After the solitude of the Great Central Road, Yulara was a shock. I’ve been reading on theme while in the NT and re-read Tracks by Robyn Davidson. She visited Uluru with her camels in the late 1970s and described:

… the ever-increasing number of Australia and overseas tourists, who not only had no knowledge of desert ecology and the effect their ery presence had on it, but who insisted on picking wildflowers, throwing cans out of their car windows, breaking trees for firewood, lighting fires where they had no business to, and then not dousing them out, and driving off the perfectly good road, leaving wheel ruts that would last for years.

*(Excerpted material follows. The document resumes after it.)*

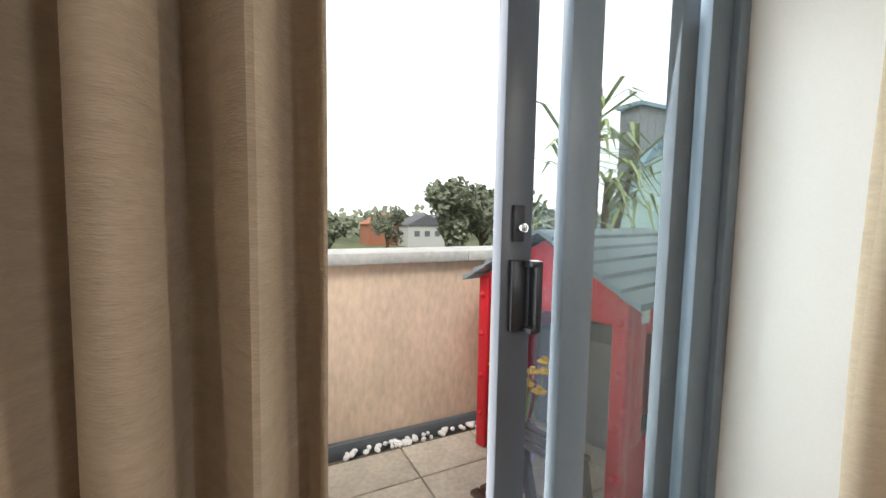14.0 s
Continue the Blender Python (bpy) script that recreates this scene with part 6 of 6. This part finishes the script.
tree(48, -20.6, 12.2, 4.2, 1, "large spreading evergreen tree beyond the parapet", 2400, 0.30)
tree(50, -26.5, 10.6, 4.4, 2, "broad leafy tree beyond the parapet", 2400, 0.30)
tree(44, -28.5, 10.5, 4.2, 12, "broad leafy tree behind the playhouse", 2000, 0.30)
tree(70, -21.0, 9.4, 3.0, 3, "small round evergreen tree in the distance", 1800, 0.22)
tree(34, -1.2, 9.6, 3.6, 4, "bushy tree near the parapet", 1800, 0.3)
tree(62, -38, 13.0, 5.0, 5, "tall leafy tree in the distance", 1800, 0.36)
tree(56, -9, 8.8, 3.4, 6, "rounded bush beyond the parapet", 1500, 0.3)
hz = N()
r_ = random.Random(21)
for i in range(3600):
    y = r_.uniform(-200, 160)
    x_ = r_.uniform(120, 170)
    z = -6.5 + abs(r_.gauss(0, 1)) * 3.0 + 1.4 * math.sin(y * 0.09) + 2.5
    a = Vector((r_.gauss(0, 1), r_.gauss(0, 1), r_.gauss(0, 0.7))).normalized() * 1.4
    b = a.orthogonal().normalized() * 1.1
    v = [hz.verts.new(q_) for q_ in (Vector((x_, y, z)) - a, Vector((x_, y, z)) + b, Vector((x_, y, z)) + a, Vector((x_, y, z)) - b)]
    hz.faces.new(v)
tagged(single("far_woods", hz, LEAF, "line of distant trees on the horizon", "woods"), kind="stuff")
for i, (x_, y) in enumerate(((105, -42), (112, -34), (118, -52))):
    h_ = thing("house", "distant pale house with a dark roof", "house", x_, y, -6.5, group="distant houses")
    part("wall", box(N(), -4, 4, -5, 5, 0, 5.4), BRICK if i == 1 else COPING, h_)
    bm = N()
    lo = prism_x(bm, [(-5.4, 5.4), (5.4, 5.4), (0, 8.2)], -4.3, 4.3)
    part("roof", bm, ROOF if i != 1 else BRICK, h_)
    for k in range(3):
        part("window", box(N(), -4.06, -4.0, -3.6 + k * 2.8, -2.2 + k * 2.8, 2.6, 4.0), SLATE, h_)

# pale overcast sky far behind everything
SKYGLOW = mat("overcast_haze", (0.86, 0.90, 0.93), 1.0, var=0.02, scale=0.004, bump=0, emit=0.28)
bm = N()
bmesh.ops.create_cone(bm, cap_ends=False, segments=48, radius1=1400, radius2=1400, depth=1200, matrix=Matrix.Translation((0, 0, 590)))
fixed("backdrop", bm, SKYGLOW, "pale overcast sky at the horizon", "sky")


# ---- floor boards ----
rng = random.Random(4)
boards = []
pw = 0.142
x = W - 0.40
while x < E_ + 0.0:
    w = min(pw, E_ - x)
    lo = S_
    hi = NT if x + w / 2 < SHELF_X else NO
    if x + w > DX0 and x < DX1:
        hi = NO + 0.2
    segs = [(lo, hi)]
    if 2.54 < x + w / 2 < 4.66:
        segs = [(1.58, hi)]
    for a, b in segs:
        y = a - rng.uniform(0, 1.0)
        while y < b:
            l = rng.uniform(0.9, 1.9)
            p, q = max(y, a), min(y + l, b)
            if q - p > 0.03:
                boards.append((x, w, p, q))
            y += l
    x += pw
for x, w, p, q in boards:
    bm = box(N(), -w / 2 + 0.0006, w / 2 - 0.0006, -(q - p) / 2 + 0.0006, (q - p) / 2 - 0.0006, -0.012, 0.0)
    me = mesh_of("plank", bm, PLANK)
    ob = new("plank", me)
    ob.location = (x + w / 2, (p + q) / 2, 0)
    ob.parent = floor

# ---- terrace pavers ----
xq = X1
while xq < 9.52:
    yq = -4.5
    while yq < 2.59:
        w_, h_ = min(0.45, 9.52 - xq), min(0.45, 2.6 - yq)
        if w_ > 0.04:
            bm = box(N(), -w_ / 2 + 0.004, w_ / 2 - 0.004, -h_ / 2 + 0.004, h_ / 2 - 0.004, -0.03, 0.0, 0.003, 1)
            ob = new("paver", mesh_of("paver", bm, PAVER))
            ob.location = (xq + w_ / 2, yq + h_ / 2, TZ0)
            ob.parent = terr
        yq += 0.45
    xq += 0.45

# ---- kitchen wall tiles ----
tl = tagged(thing("trim_splashback", "cream tiled splashback behind the worktop", "splashback"), kind="structure")
tile_mesh = mesh_of("tile", box(N(), -0.0985, 0.0985, 0, 0.006, -0.0985, 0.0985, 0.0015, 1), TILE)
for i in range(14):
    for j in range(3):
        x_ = 7.905 - i * 0.2
        z_ = 0.908 + 0.1 + j * 0.2
        if z_ + 0.1 < 1.52 and (z_ + 0.1 < 1.42 or not 7.15 < x_ < 8.01):
            ob = new("tile", tile_mesh)
            ob.location = (x_, KS, z_)
            ob.parent = tl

Over forty years on, with the number of visitors, I completely understand why they have to corral all the campers into a caravan park. But it still was not a highlight of our camping experience.

So before another caravan park experience we needed a break at the Henbury meteorite craters. A tiny campsite next to a rocky ridge, and a set of small meteorite craters to walk around. And a campsite perfectly situated to see the rising full moon.

Then we were ready to face Kings Canyon Resort. But in fact it was nothing like Yulara, and we camped at the very edge, facing outwards towards the George Gill Range and its spectacular sunset display. And again, for two nights we were perfectly situated to watch the moon rise. 

The walk around Kings Canyon was spectacular. It was again much hyped, and the number of walkers supported this. But we took our time, with a long pause halfway through, which seemed to let the rush hour pass us by.

The scale of Kings Canyon was just immense, and the sheer sided walls seemed unusual to the more jagged and rugged gorges we’d seen. And then on top of all this rock, as far as we could see, were these amazing rounded domes. 

We followed the walk down into the Garden of Eden, to the lush green bottom of the gorge, where a small pool remained. The request was that we did not swim for cultural reasons, and this imperious, confident raven seemed to be there as guardian of that pool.